Молодые родители с детьми в полном недоумении глазели на туристов, которые с воплями носились по музею. Тут вернулся мужик, который ходил в магазин. Он разочарованно развёл руками:
– Порожняком пришёл, ребята. Всю округу обегал, магазина не нашёл. Ни одного ларька нет, я уж пять автобусных остановок пробежал, даже на остановках ничего не купить. Я в какую-то будку сунулся, думал, там продаётся, а там змеи какие-то. Где у них тут бар-то? Ой, а это что такое? Карлсон?!!!
Страдающие похмельем отправились к билетёрше, и самый смелый из них сказал с вопросительной интонацией: «Бар? Дринк?» – и показал рукой, как будто подносит рюмку ко рту. Билетёрша попыталась им объяснить, что здесь нет бара. «Нет. Здесь нет бара. Нет бара. Бара нет, нет бара». Страждущие отошли, ропща. Девушка, проверяющая билеты у входа, тихо сказала своей напарнице:
– Знаешь, так странно. Я уже четыре года здесь работаю, и всегда одно и то же. Русские туристы кричат: «Карлсон! Карлсон!» Потом начинают кататься на детском паровозике. Потом спрашивают, где у нас находится бар. Их так много! Целыми группами приезжают. Почему-то им обязательно нужно в наш музей. Никак не пойму, чем он им так нравится.
Да всё просто: русских только сюда и привозят – вот они и приезжают целыми группами.
Пора было уходить, мы начали выбирать сувениры. Одна пенсионерка жаловалась, что она так хотела привезти домой Карлсона, а ничего подходящего в продаже нет. Разве это Карлсон? Какая-то рыжая кукла, совсем не похож. Ей бы хотелось нормального, как в мультике. И Пеппи тоже не та, похожа на злобную клоунессу.

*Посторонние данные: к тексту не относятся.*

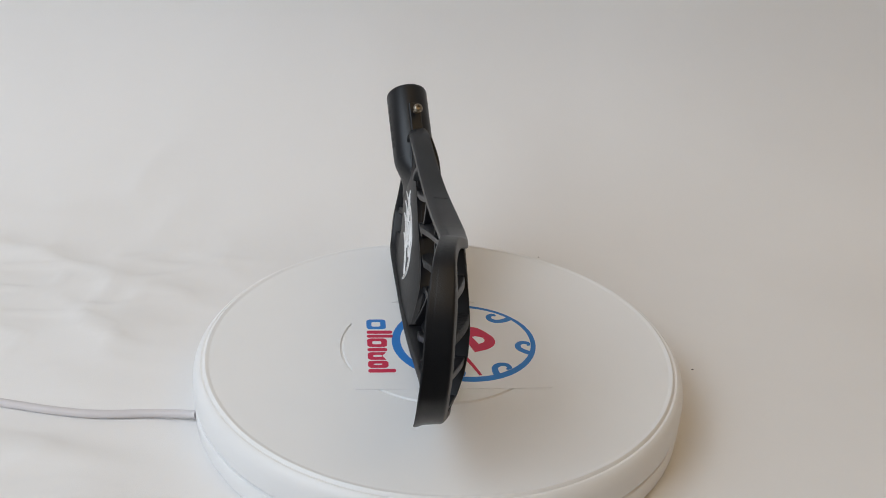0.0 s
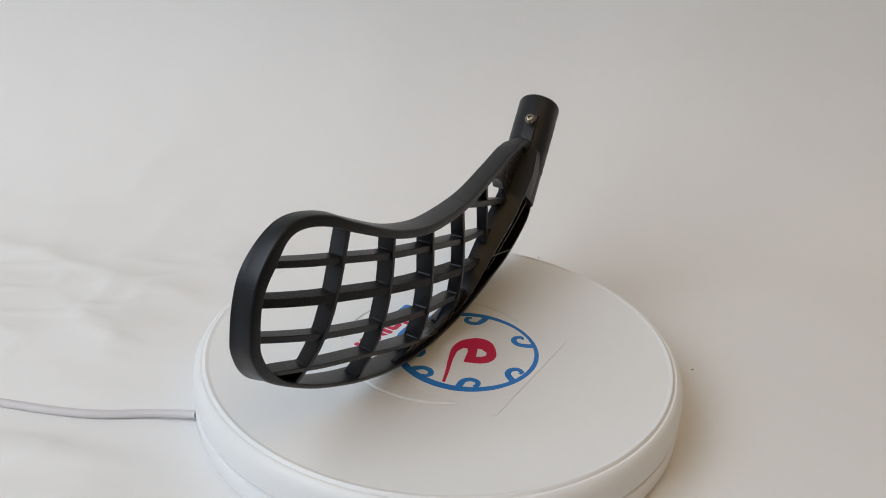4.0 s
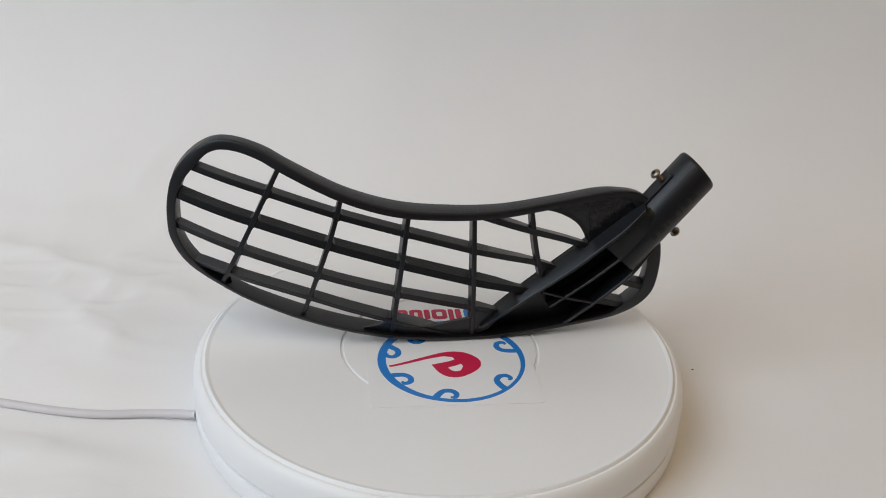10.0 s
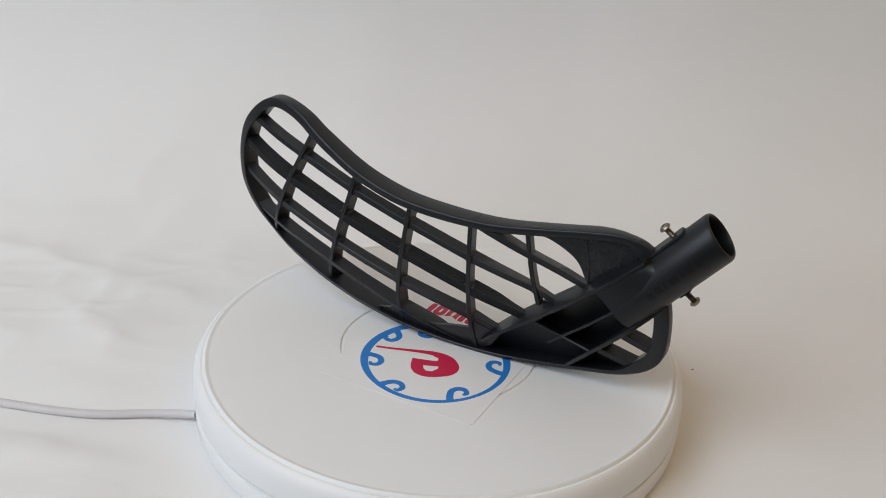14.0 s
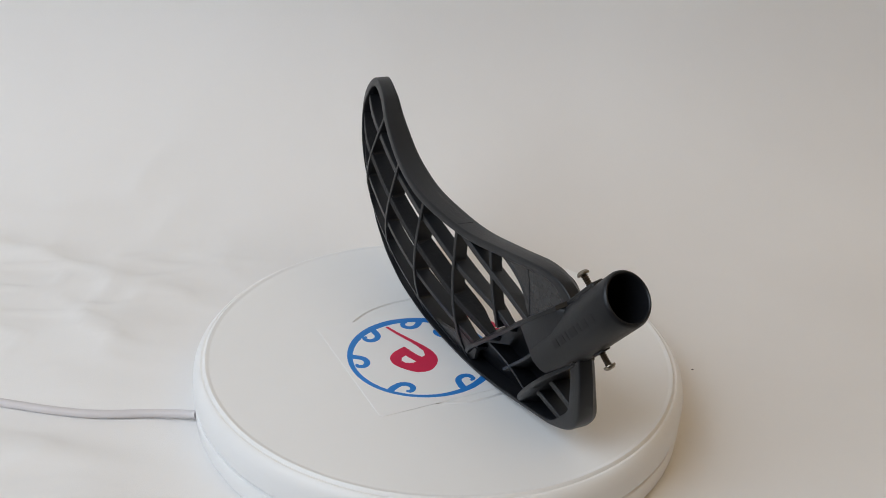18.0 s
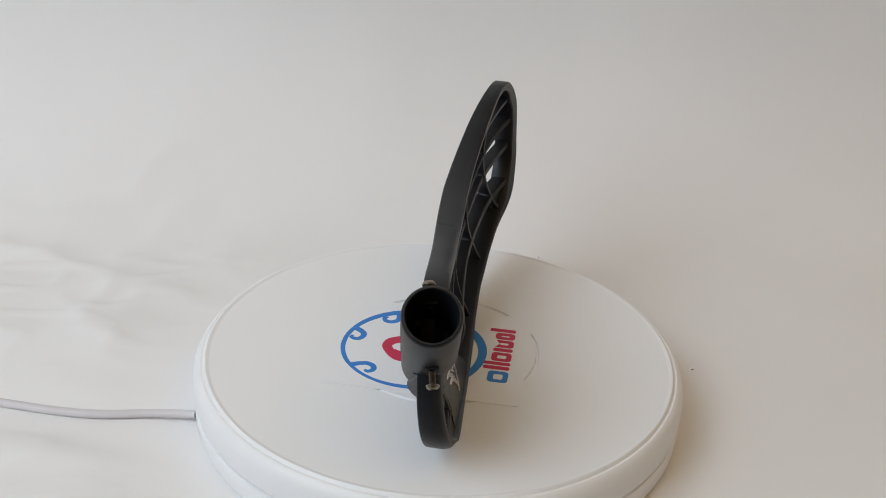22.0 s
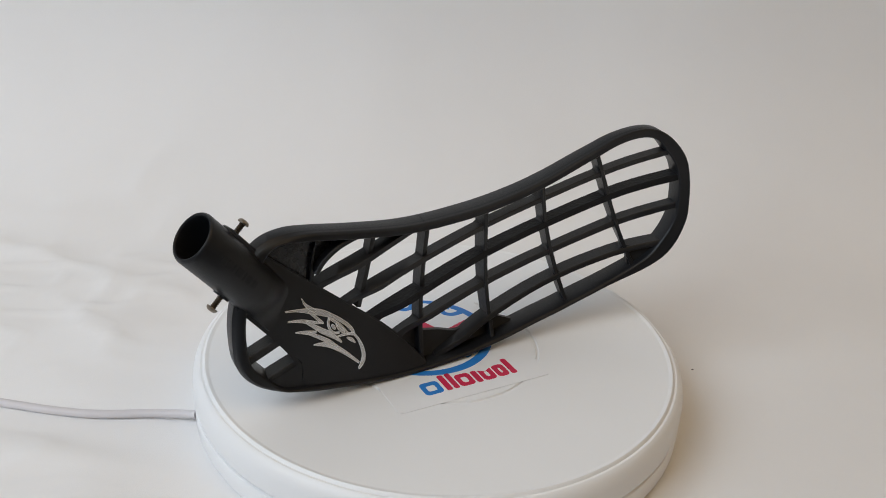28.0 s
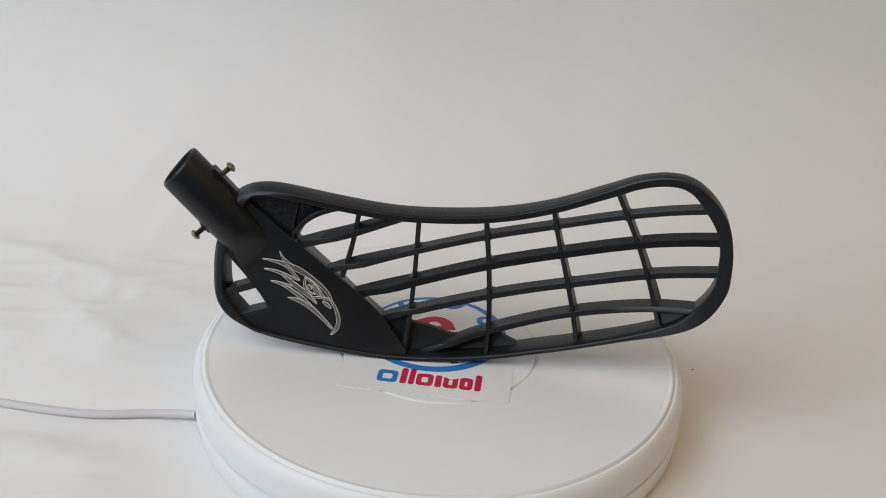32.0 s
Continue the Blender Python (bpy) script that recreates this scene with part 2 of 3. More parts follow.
def sink(x):
    """How far a lengthwise rib lies off its line."""
    return np.interp(x, [-30, 20, 60], [-0.75, -0.1, 1.3])


def grown(x, z, d):
    """As surf, with the back edge deeper towards the heel."""
    if d > 0:
        near = min(1.0, max(0.0, (panel_way(x, z) + 17) / 15))
        d *= swell(x, z)
        d += near * (min(d, 1.7) - d)
    return surf(x, z + sink(x) - d * np.interp(x, [18, 52], [0.0, 0.24]), d)


def leant_grown(x, z, d):
    """Cross ribs: as leant, shallower at the back towards the heel."""
    return leant(x, z, d * np.interp(x, [-70, -26, 17, 52], [1.0, 1.15, 0.65, 0.32]) if d > 0 else d)


def crossing(one, two):
    """Where two paths meet, with the direction of each there."""
    for p, q in zip(one, one[1:]):
        for r, t in zip(two, two[1:]):
            a, b, c = q - p, t - r, r - p
            k = a.x * b.y - a.y * b.x
            if abs(k) < 1e-9:
                continue
            f, g = (c.x * b.y - c.y * b.x) / k, (c.x * a.y - c.y * a.x) / k
            if 0 <= f <= 1 and 0 <= g <= 1:
                return p + a * f, a.normalized(), b.normalized()
    return None


def fillets(bm, long_path, cross_path, w, top, r=2.3):
    """Rounds the four inner corners where a lengthwise rib meets a cross rib."""
    met = crossing(spline([(*p, 0) for p in long_path], 8), spline([(*p, 0) for p in cross_path], 8))
    if not met:
        return
    at, a, c = met
    for sa in (-1, 1):
        for sc in (-1, 1):
            up = sc * c.y > 0
            k = at + a * (sa * 1.2) + c * (sc * (top - 0.1 if up else w - 0.1))
            loop = [at] + [k + a * (sa * r * (1 - f) ** 2) + c * (sc * r * f ** 2) for f in (0, 0.25, 0.5, 0.75, 1)]
            rings([[leant_grown(v.x, v.y + sink(v.x), d) for v in loop] for d in (-4.1, -3.9, 3.1, 3.3)], bm=bm)


def chamfer(o0, o1, d0, d1, c):
    return [(o0 + c, d0), (o1 - c, d0), (o1, d0 + c), (o1, d1 - c), (o1 - c, d1), (o0 + c, d1), (o0, d1 - c), (o0, d0 + c)]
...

Закончился день в Стокгольме. Уже стемнело, и не переставая моросил осенний дождь. Перегретый автобус, где сильно пахло бензином, увозил нас назад к терминалу парома. Люди устали, обмякли на сиденьях. Экскурсоводша притихла в своём углу около водителя и уже не считала нужным развлекать почтеннейшую публику рассказами о квадратных метрах городских зданий. Уже у самого парома она всё-таки встрепенулась, включила микрофон и сказала, как ей и полагалось по долгу службы:
– Итак, мы покидаем город СтОхОлм. Желаю всем приятно отдохнуть на пароме. Завтра у нас по плану – город КОпехаген.